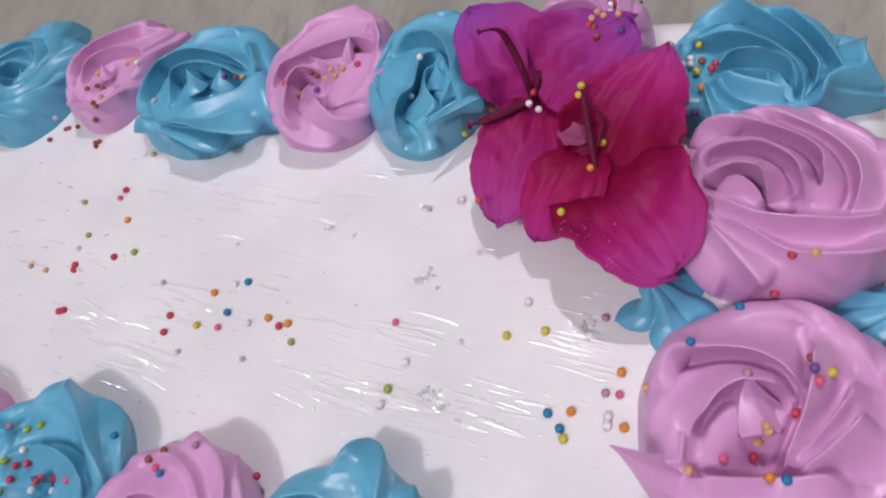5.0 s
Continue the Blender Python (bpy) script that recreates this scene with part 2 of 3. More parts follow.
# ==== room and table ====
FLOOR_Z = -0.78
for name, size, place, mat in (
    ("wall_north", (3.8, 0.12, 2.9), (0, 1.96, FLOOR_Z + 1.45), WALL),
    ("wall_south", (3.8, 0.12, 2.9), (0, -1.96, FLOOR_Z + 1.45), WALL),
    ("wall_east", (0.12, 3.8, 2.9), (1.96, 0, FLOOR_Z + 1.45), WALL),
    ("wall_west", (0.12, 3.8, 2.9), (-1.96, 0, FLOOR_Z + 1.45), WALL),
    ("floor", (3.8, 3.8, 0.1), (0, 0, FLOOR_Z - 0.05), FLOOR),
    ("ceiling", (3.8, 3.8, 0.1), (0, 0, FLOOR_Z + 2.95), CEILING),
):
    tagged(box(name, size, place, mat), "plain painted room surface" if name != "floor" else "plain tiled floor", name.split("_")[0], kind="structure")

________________

All of the data needs repeating exactly, but the pictures do not.

◆ **EXERCISE RESPONSE**:
5.0 s
Continue the Blender Python (bpy) script that recreates this scene with part 2 of 3. More parts follow.
# ==== room and table ====
FLOOR_Z = -0.78
for name, size, place, mat in (
    ("wall_north", (3.8, 0.12, 2.9), (0, 1.96, FLOOR_Z + 1.45), WALL),
    ("wall_south", (3.8, 0.12, 2.9), (0, -1.96, FLOOR_Z + 1.45), WALL),
    ("wall_east", (0.12, 3.8, 2.9), (1.96, 0, FLOOR_Z + 1.45), WALL),
    ("wall_west", (0.12, 3.8, 2.9), (-1.96, 0, FLOOR_Z + 1.45), WALL),
    ("floor", (3.8, 3.8, 0.1), (0, 0, FLOOR_Z - 0.05), FLOOR),
    ("ceiling", (3.8, 3.8, 0.1), (0, 0, FLOOR_Z + 2.95), CEILING),
):
    tagged(box(name, size, place, mat), "plain painted room surface" if name != "floor" else "plain tiled floor", name.split("_")[0], kind="structure")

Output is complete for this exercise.